L’un des quatre piliers de la cyberconversation énoncés par l’administrateur Caramail dans la charte du dialogue en direct repose ainsi sur la proscription du flood (Cf. illustration : 16) : « tu ne diffuseras pas un même message à de multiples exemplaires pour empêcher les autres de dialoguer entre eux ».

 

Il faut bien comprendre qu’en cas d’infraction, il n’est pas de mesures correctrices réellement efficaces (hormis l’éjection par un modérateur, ne reste que l’expression de mécontentement des autres utilisateurs) et il est donc préférable, sur le chat peut-être plus encore qu’en face à face, de « concevoir l’interaction non comme une scène d’harmonie, mais comme une disposition permettant de poursuivre une guerre froide » (Goffman, 1988 : 102).

 

Les transgressions sont en effet nombreuses, et l’on peut distinguer le flood « signifiant », qui consiste à répéter une même phrase indéfiniment :

 


exemple :


15/03/01         

salon 40ans et +#54

 

où encore, plus ciblé, et tout aussi vulgaire :



 


Le flood est également parfois associé à une autre pratique, le spam, généralement aussi peu appréciée : par le terme « spam », l’on désigne la publicité dite « sauvage » : ici, on cumule donc deux infractions aux usages…

 

wneko>  VAS SUR WWW.FUN-NET.FR.ST UN SUPER SITE DE LA MORT QUI TUE ! pour plus de renseignement venir en pv svp merci !

wneko> * VAS SUR WWW.FUN-NET.FR.ST UN SUPER SITE DE LA MORT QUI TUE ! pour plus de renseignement venir en pv svp merci !

wneko>  VAS SUR WWW.FUN-NET.FR.ST UN SUPER SITE DE LA MORT QUI TUE ! pour plus de renseignement venir en pv svp merci !

i.pogne> (é)

 

pampizza1> wneko> arrete la pub!!!!!!!!

sexy_miche> wneko> tageule

05/04/01

salon 10-14 ans # 563

 

 

L’autre type de flood, dit « insignifiant » peut-être assimilé à une offense de contenu par la non-pertinence des propos tenus.

 

emeline.delorme> giughtygtgytgtugyyu_ç                                        

emeline.delorme> noncjgbch cbnvdhgdfdfsytfdtysfdtyd

 

loulou_g> emeline.delorme> calme                                                  

 

surfeuse211> emeline.delorme> arret                                                     

 

emeline.delorme> non xcdgcyhdgrhfurgfuryg je veux pas hgbtftgbtghbtyghbtjgghryghurighuirgiurhgiruhggrigtiuggrghurihgorhgiotghiohgirhgihtgghbggthgiohytghiuthguijythjyiohiyohjyhtkhjhyhyihktpjhthi     

(…)

surfeuse211> emeline.delorme> tu t'amise bien                              

 

maxmaster> emeline.delorme> t'as fini avec tes fkzklazyrl<ERYZUIIHLJHYFUYL                                 

21/03/01         

salon 10-14#218

 


            On l’a vu, l’ensemble des connectés au dialogue en direct est soumis, non à des règles proscriptives strictes, mais à une régulation collective, instaurée par les administrateurs du site, et avec laquelle les membres composent, en développant une forme particulière de coopération et de gestion des crises.

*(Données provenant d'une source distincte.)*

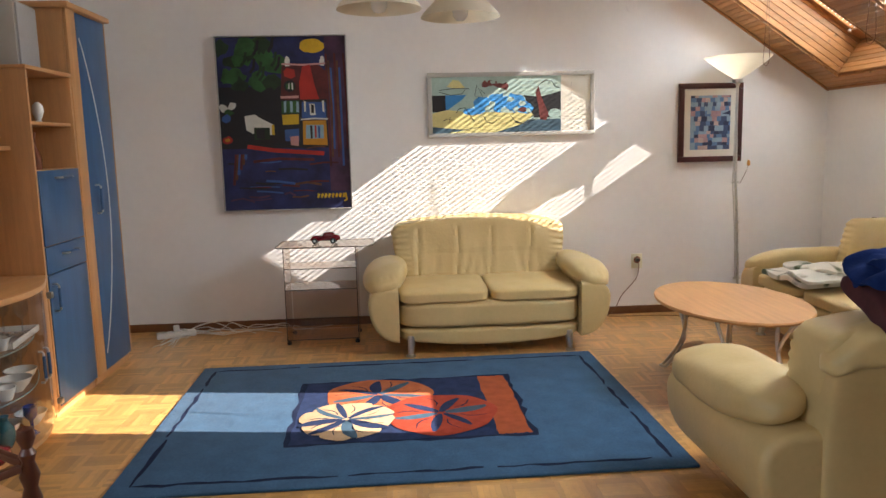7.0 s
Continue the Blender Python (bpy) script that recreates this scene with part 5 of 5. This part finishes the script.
# ---------------- wooden tea trolley ----------------
M_dark = mat("mahogany_wood", (0.075, 0.020, 0.009), 0.32, var=0.25, scale=6, stretch=(2, 2, 1), bump=0.03)
tt = thing("tea_trolley", "dark turned-wood tea trolley with slatted sides on castors", "trolley", pose(-1.09, 3.78, 0, 0, 0, 143.4))
LX, LY = 0.386, 0.62
for x in (0.0, LX):
    for y in (0.0, LY):
        prof = [(0, 0.055), (0.012, 0.058), (0.014, 0.10), (0.022, 0.12), (0.016, 0.15), (0.026, 0.17), (0.026, 0.42), (0.018, 0.44), (0.024, 0.47), (0.016, 0.50), (0.024, 0.53), (0.014, 0.565), (0.020, 0.585), (0.012, 0.60), (0.022, 0.625), (0.018, 0.648), (0, 0.655)]
        pst = part("post", lathe(bmesh.new(), prof, (x, y, 0), 16), M_dark, tt, "turned dark wooden post")
        part("castor", tube(bmesh.new(), [(x - 0.008, y, 0.026), (x + 0.008, y, 0.026)], 0.026, 14), M_black, pst, "small black castor")
        part("castor_stem", tube(bmesh.new(), [(x, y, 0.030), (x, y, 0.06)], 0.010, 8), M_edge, pst)
part("tray", bx(0.0, 0.0, 0.455, LX, LY, 0.470, 0.003), M_beech_h, tt, "light wooden tray board")
part("lower_board", bx(0.0, 0.0, 0.150, LX, LY, 0.165, 0.003), M_dark, tt)
for z0, z1 in ((0.170, 0.215), (0.385, 0.43), (0.545, 0.565)):
    w = 0.010
    part("rail", bx(0.02, -w, z0, LX - 0.02, w, z1, 0.004), M_dark, tt)
    part("rail", bx(0.02, LY - w, z0, LX - 0.02, LY + w, z1, 0.004), M_dark, tt)
    part("rail", bx(-w, 0.02, z0, w, LY - 0.02, z1, 0.004), M_dark, tt)
    part("rail", bx(LX - w, 0.02, z0, LX + w, LY - 0.02, z1, 0.004), M_dark, tt)
for k in range(8):
    y = 0.06 + 0.071 * k
    for x in (0.0, LX):
        part("slat", bx(x - 0.006, y - 0.014, 0.214, x + 0.006, y + 0.014, 0.386, 0.003), M_dark, tt)
for k in range(4):
    x = 0.07 + 0.082 * k
    for y in (0.0, LY):
        part("slat", bx(x - 0.014, y - 0.006, 0.214, x + 0.014, y + 0.006, 0.386, 0.003), M_dark, tt)

# ---------------- cushions, throw ----------------
M_cream_cloth = mat("cream_cotton", (0.70, 0.61, 0.41), 0.85, var=0.06, scale=12, bump=0.3, bscale=180, sheen=0.2)
M_navy_cloth = mat("navy_blanket", (0.009, 0.024, 0.105), 0.95, var=0.15, scale=20, bump=0.3, bscale=160, spec=0.08)
M_wine = mat("wine_cloth", (0.06, 0.012, 0.016), 0.85, var=0.2, scale=30)


def sag(q, hx, hy, amp, seed):
    q.z += amp * noise.noise(Vector((q.x * 5 + seed, q.y * 6, 0))) - 0.10 * (q.x / hx) ** 2 * 0.35 - 0.05 * (q.y / hy) ** 2
    return q


def pillow(q, hx, hy, hang):
    """Thin at the seams, full in the middle, its corners drawn out and its ends hanging."""
    u, v = min(abs(q.x) / hx, 1), min(abs(q.y) / hy, 1)
    q.z *= 0.16 + 0.84 * (1 - u ** 3.5) * (1 - v ** 3.5)
    q.z -= hang * u * u + 0.4 * hang * v * v - 0.012 * noise.noise(Vector((q.x * 7, q.y * 7, 1)))
    q.x *= 1 - 0.06 * (1 - v * v)
    q.y *= 1 - 0.06 * (1 - u * u)
    return q


cu = thing("cushion", "cream cotton cushion with wine-red underside on the armchair back", "cushion", pose(1.405, 3.995, 0.820, 20, 4, -5))
part("cover", puff(bmesh.new(), (0, 0, 0), (0.232, 0.18, 0.075), 9, 26, lambda q: pillow(q, 0.232, 0.18, 0.035)), M_cream_cloth, cu)
part("lining", puff(bmesh.new(), (-0.030, 0.0, -0.006), (0.220, 0.176, 0.062), 9, 22, lambda q: pillow(q, 0.272, 0.17, 0.03)), M_wine, cu, "dark wine-red lining")
for k in range(4):
    bq = bmesh.new()
    puff(bq, (0.12 + 0.03 * (k % 2), -0.170, -0.012 - 0.010 * (k // 2)), (0.024, 0.004, 0.012), 2, 4)
    part("motif", bq, mat("ochre_motif", (0.50, 0.25, 0.05), 0.8), cu, "small ochre leaf motif")


def drape(q, seed):
    """Folds running along a blanket, fanned towards one end, and ends that hang."""
    u = q.x / 0.32
    fan = q.y * (38 - 14 * u) + 2.2 * math.sin(q.x * 7 + seed) + seed
    f = 0.014 * math.sin(fan) + 0.009 * math.sin(fan * 1.9 + q.x * 9) + 0.036 * noise.noise(Vector((q.x * 4 + seed, q.y * 6, 0)))
    q.z += f * (1 if q.z > 0 else 0.35) - 0.045 * smoothstep(0.3, 1.0, u) - 0.035 * smoothstep(0.5, 1.0, -u)
    q.y += 0.016 * math.sin(q.x * 17 + seed) * (1 if q.y < 0 else 0)
    return q


bl = thing("folded_blanket", "folded navy blanket with fringes on the armchair cushion", "blanket", pose(1.415, 4.055, 0.882, 10, 6, -5))
part("folds", puff(bmesh.new(), (0, 0, 0), (0.262, 0.165, 0.020), 2.8, 44, lambda q: drape(q, 3)), M_navy_cloth, bl)
part("folds", puff(bmesh.new(), (-0.02, 0.0, 0.018), (0.19, 0.115, 0.020), 2.5, 38, lambda q: drape(q, 8)), M_navy_cloth, bl)
rr = random.Random(2)
for k in range(40):
    x = -0.04 + 0.29 * k / 39
    z = -0.045 * smoothstep(0.3, 1.0, x / 0.32) - 0.012
    part("fringe", tube(bmesh.new(), [(x, -0.130, z + 0.004), (x + rr.uniform(-0.008, 0.008), -0.148, z - 0.012), (x + rr.uniform(-0.014, 0.014), -0.153, z - 0.042)], [0.005, 0.0035, 0.0012], 5), M_navy_cloth, bl)
M_throw = mat("patterned_throw", (0.62, 0.60, 0.53), 0.9, var=0.05, scale=10, bump=0.4, bscale=150, sheen=0.2)
nt = M_throw.node_tree
wv = nt.nodes.new("ShaderNodeTexNoise")
wv.inputs["Scale"].default_value, wv.inputs["Detail"].default_value, wv.inputs["Distortion"].default_value = 5.0, 0.0, 1.5
st = nt.nodes.new("ShaderNodeMapRange")
st.interpolation_type = "STEPPED"
st.inputs["Steps"].default_value = 4.0
st.inputs[1].default_value, st.inputs[2].default_value = 0.50, 0.66
tcn = nt.nodes.new("ShaderNodeTexCoord")
nt.links.new(tcn.outputs["Object"], wv.inputs[0])
nt.links.new(wv.outputs[0], st.inputs[0])
mx = nt.nodes.new("ShaderNodeMix")
mx.data_type = "RGBA"
pb = nt.nodes["Principled BSDF"]
old = pb.inputs["Base Color"].links[0].from_socket
nt.links.new(st.outputs[0], mx.inputs[0])
nt.links.new(old, mx.inputs[6])
mx.inputs[7].default_value = (0.06, 0.085, 0.03, 1)
nt.links.new(mx.outputs[2], pb.inputs["Base Color"])
th = thing("throw", "white throw with olive wave pattern on the sofa seat", "throw", pose(2.36, 6.28, 0.455))
part("cloth", puff(bmesh.new(), (0, 0, 0), (0.24, 0.26, 0.020), 8, 28, lambda q: sag(q, 0.6, 0.6, 0.035, 4)), M_throw, th)
for cx, cy, hx, hy, cz, sd in ((0.07, 0.06, 0.17, 0.19, 0.034, 9), (-0.05, -0.20, 0.18, 0.15, 0.024, 15)):
    part("fold", puff(bmesh.new(), (cx, cy, cz), (hx, hy, 0.013), 8, 26, lambda q, sd=sd: sag(q, 0.6, 0.6, 0.05, sd)), M_throw, th)
pil = thing("pillow", "cream leather side pillow lying on the sofa", "pillow", pose(2.62, 5.22, 0.60, 0, 62, 0))
part("cover", puff(bmesh.new(), (0, 0, 0), (0.16, 0.18, 0.06), 2.8, 16, lambda q: sag(q, 0.3, 0.3, 0.02, 3)), M_leather, pil)
rail = thing("wire_rail", "thin grey wire frame behind the sofa back", "rail", pose(2.965, 0, 0))
part("rod", tube(bmesh.new(), [(0, 6.70, 0.30), (0, 6.70, 0.735), (0.0, 6.68, 0.745), (0, 6.0, 0.745), (0, 5.98, 0.735), (0, 5.98, 0.30)], 0.005, 8), M_edge, rail)
part("rod", tube(bmesh.new(), [(0, 6.70, 0.31), (0, 6.70, 0.006), ], 0.005, 8), M_edge, rail)
part("rod", tube(bmesh.new(), [(0, 5.98, 0.31), (0, 5.98, 0.006), ], 0.005, 8), M_edge, rail)

# ---------------- wall fittings ----------------
sk = thing("wall_socket", "cream wall socket with a black plug above the baseboard", "socket", pose(1.60, YF, 0.397))
part("plate", bx(-0.041, -0.010, -0.055, 0.041, 0, 0.055, 0.004), M_cream, sk)
part("recess", tube(bmesh.new(), [(0, -0.0105, 0.010), (0, -0.0125, 0.010)], 0.026, 20), M_brown, sk, "dark round socket recess")
part("plug", tube(bmesh.new(), [(0, -0.0126, 0.010), (0, -0.035, 0.008)], [0.018, 0.014], 14), M_black, sk, "black plug")
cable("cable", "brown cable hanging from the wall socket to the floor", [(1.60, 7.315, 0.40), (1.605, 7.31, 0.36), (1.585, 7.31, 0.27), (1.48, 7.31, 0.15), (1.42, 7.31, 0.03), (1.36, 7.28, 0.006), (1.45, 7.24, 0.006), (1.75, 7.22, 0.006), (2.1, 7.1, 0.006)], 0.003, M_base)
s2 = thing("wall_socket", "cream wall socket on the wall beside the piano", "socket", pose(XP, 3.36, 0.38, 0, 0, -90))
part("plate", bx(-0.041, -0.010, -0.041, 0.041, 0, 0.041, 0.004), M_cream, s2)
part("recess", tube(bmesh.new(), [(0, -0.0105, 0), (0, -0.0125, 0)], 0.022, 18), M_cream, s2)
cv = new("junction_cover", mesh("junction_cover", lathe(bmesh.new(), [(0, 0), (0.038, 0), (0.036, 0.004), (0, 0.005)], seg=28), M_wall))
cv.matrix_basis = pose(1.54, YF, 2.222, 90, 0, 0)
tagged(cv, "round white painted junction cover on the wall", "cover")
rd = thing("radiator", "cream enamel panel radiator under the dining room picture", "radiator", pose(0.75, Y0 - 0.03, 0))
part("panel", bx(0, -0.075, 0.10, 1.2, -0.055, 0.60, 0.006), M_enamel, rd)
part("panel", bx(0, -0.022, 0.10, 1.2, -0.004, 0.60, 0.006), M_enamel, rd)
for k in range(34):
    x = 0.025 + 0.0345 * k
    part("fin", bx(x, -0.088, 0.13, x + 0.020, -0.0752, 0.575, 0.005), M_enamel, rd)
part("top_grille", bx(0, -0.078, 0.601, 1.2, -0.002, 0.622, 0.003), mat("grey_grille", (0.33, 0.33, 0.32), 0.5, var=0.05), rd, "grey top grille")
vb = tube(bmesh.new(), [(-0.055, -0.04, 0.56), (-0.005, -0.04, 0.56)], [0.022, 0.022], 18)
part("valve", vb, M_white, rd, "white thermostat valve")
part("pipe", tube(bmesh.new(), [(-0.03, -0.04, 0.54), (-0.03, -0.04, 0.004)], 0.008, 8), M_enamel, rd)

# ---------------- mosaic parquet ----------------
solid("floor", bx(XW - 0.2, SOUTH - 0.2, -0.1, XK + 0.2, YF + 0.2, -0.006), M_base, "oiled oak mosaic parquet floor", "floor")
floor = bpy.data.objects["floor"]
BL = 0.16


def strips(x, y, turn, verts, faces):
    """Seven fingers of one square block."""
    w = BL / 7
    for k in range(7):
        a0, a1, b0, b1 = k * w + 0.0001, (k + 1) * w - 0.0001, 0.0002, BL - 0.0002
        c = 0.0003
        quad = lambda e, z: [((a0 + e), (b0 + e), z), ((a1 - e), (b0 + e), z), ((a1 - e), (b1 - e), z), ((a0 + e), (b1 - e), z)]
        n = len(verts)
        for p in quad(0, -0.0007) + quad(c, 0.0):
            q = (p[0], p[1]) if not turn else (p[1], p[0])
            verts.append((x + q[0], y + q[1], p[2]))
        faces.append((n + 4, n + 5, n + 6, n + 7) if not turn else (n + 7, n + 6, n + 5, n + 4))
        for i in range(4):
            j = (i + 1) % 4
            faces.append((n + i, n + j, n + 4 + j, n + 4 + i) if not turn else (n + 4 + i, n + 4 + j, n + j, n + i))


shared = []
for turn in (0, 1):
    v, f = [], []
    strips(0, 0, turn, v, f)
    me = bpy.data.meshes.new("parquet_block")
    me.from_pydata(v, [], f)
    me.materials.append(M_parquet_p)
    shared.append(me)
v, f = [], []
count = 0
for i in range(int((XK - XW) / BL) + 1):
    for j in range(int((YF - SOUTH) / BL) + 1):
        x, y, turn = XW + i * BL, SOUTH + j * BL, (i + j) % 2
        if -1.2 < x < 2.0 and 3.75 < y < 4.80 and count < 160 or 0.98 < x < 2.0 and 1.5 < y <= 3.75 and count < 300:
            ob = new("parquet_block", shared[turn])
            ob.parent = floor
            ob.matrix_basis = pose(x, y, 0)
            count += 1
        else:
            strips(x, y, turn, v, f)
me = bpy.data.meshes.new("parquet_blocks")
me.from_pydata(v, [], f)
me.materials.append(M_parquet)
ob = new("parquet_remainder", me)
ob.parent = floor
tagged(ob, "joined oak mosaic parquet blocks", kind="stuff")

Bien que fortement marqué par l’action individuelle, le chat pourrait de ce point de vue être qualifié de communauté. Toutefois, la communauté est par nature instable (et l’on sait avec Reynaud que « l’instabilité apparaît avec d’autant plus d’évidence que l’organisation est moins contraignante » (Reynaud, 1997) et rarement cohérente.

 

Béra et Mechoulan [1] en concluent d’ailleurs concernant internet que l’« l’idée de communauté est naturellement à penser au pluriel » (Béra et Mechoulan, 1999 : 214).

 

Venons maintenant aux caractéristiques de la communauté caramail…

 

2)    La communauté caramail

 

L’on a évoqué la règle proscriptive du message multiple, venons-en à présent à cet autre pilier du « bien se comporter » :

 

« Tu contribueras comme nous tous chez Caramail à préserver une ambiance conviviale, sympathique et courtoise » (Cf. Illustration : 16). On note d’ailleurs là un trait apparemment commun au chat et à IRC : comme le souligne Latzko-Toth : « L'un des traits saillants de cette « idéologie » ircéenne est l'idéal communautaire et la recherche systématique de la convivialité qui lui est associée. À la suite d'Ivan Illich (1973), Marcel Bolle de Bal (1985, p. 134) considère la convivialité comme la condition d'un corps social qui « cesse d'être dominé par les outils qu'il crée ». Josiane Jouët (1992, p. 182) évoque le double sens en informatique du mot « convivialité », qui connote notamment l'espoir qu'un accès facilité à l'ordinateur se reflète dans la société « par un projet de convivialité [consistant en un] tissage de nouveaux liens entre les usagers ». (Latzko-Toth, 2000)

 

Cette convivialité se manifeste à différents niveaux :

 

D’abord, dans l’expression libérée des affects, comme on a pu l’évoquer précédemment : un fort sentiment d’empathie semble dominer les échanges : là encore, d’autres avant nous ont décrit ce phénomène :

 

« Hiltz and Turoff have described this syndrome of empathetic community arising amongst groups of people participating in CMC systems. They have "observed very overt attempts to be personal and friendly" and note that "strong feelings of friendship" arise between computer-mediated interlocutors who have never met face- to-face. » (Reid, 1991)

 

Certains exemples sont singulièrement révélateurs de ce profond sentiment d’amitié qui peut unir des individus pourtant physiquement distants les uns des autres :

 

Dans l’exemple qui suit, les présentations sont effectuées par le patronyme réel, et non par le pseudo… on invoque un sentiment d’amitié :

 

1aakita> saint-hubert.nerval> dis c koi ton prenom moi c gisele

1aakita> treize11> koi

saint-hubert.nerval> 1aakita> valérie

feline.feline1> saint-hubert.nerval> josiane

1aakita> saint-hubert.nerval> ok j'ime bien savoir quan j'ai d el'amitié moi

miote73> moi léon lol

1aakita> feline.feline1> enchantée josi

feline.feline1> 1aakita> josiane

1aakita> miote73> salut leon

saint-hubert.nerval> feline.feline1> enchanté

julie.la.rousse> miote73> bonjour léon

feline.feline1> 1aakita> kisssssssssssssssss ca j'aime

miote73> julie.la.rousse> mdr!!!

julie.la.rousse> miote73> mdr moi c'est julie

feline.feline1> svp jamais me,dire jo car c'est comme ca que l'autre disait et ca je ne supoorte plus

1aakita> moi c gigi pour les intimes mdr

feline.feline1> saint-hubert.nerval> enchanter toi aussi

miote73> julie.la.rousse> oki doki !!!

ramoneur.2> il n'y a donc que des femmes....qui ont la parole ici!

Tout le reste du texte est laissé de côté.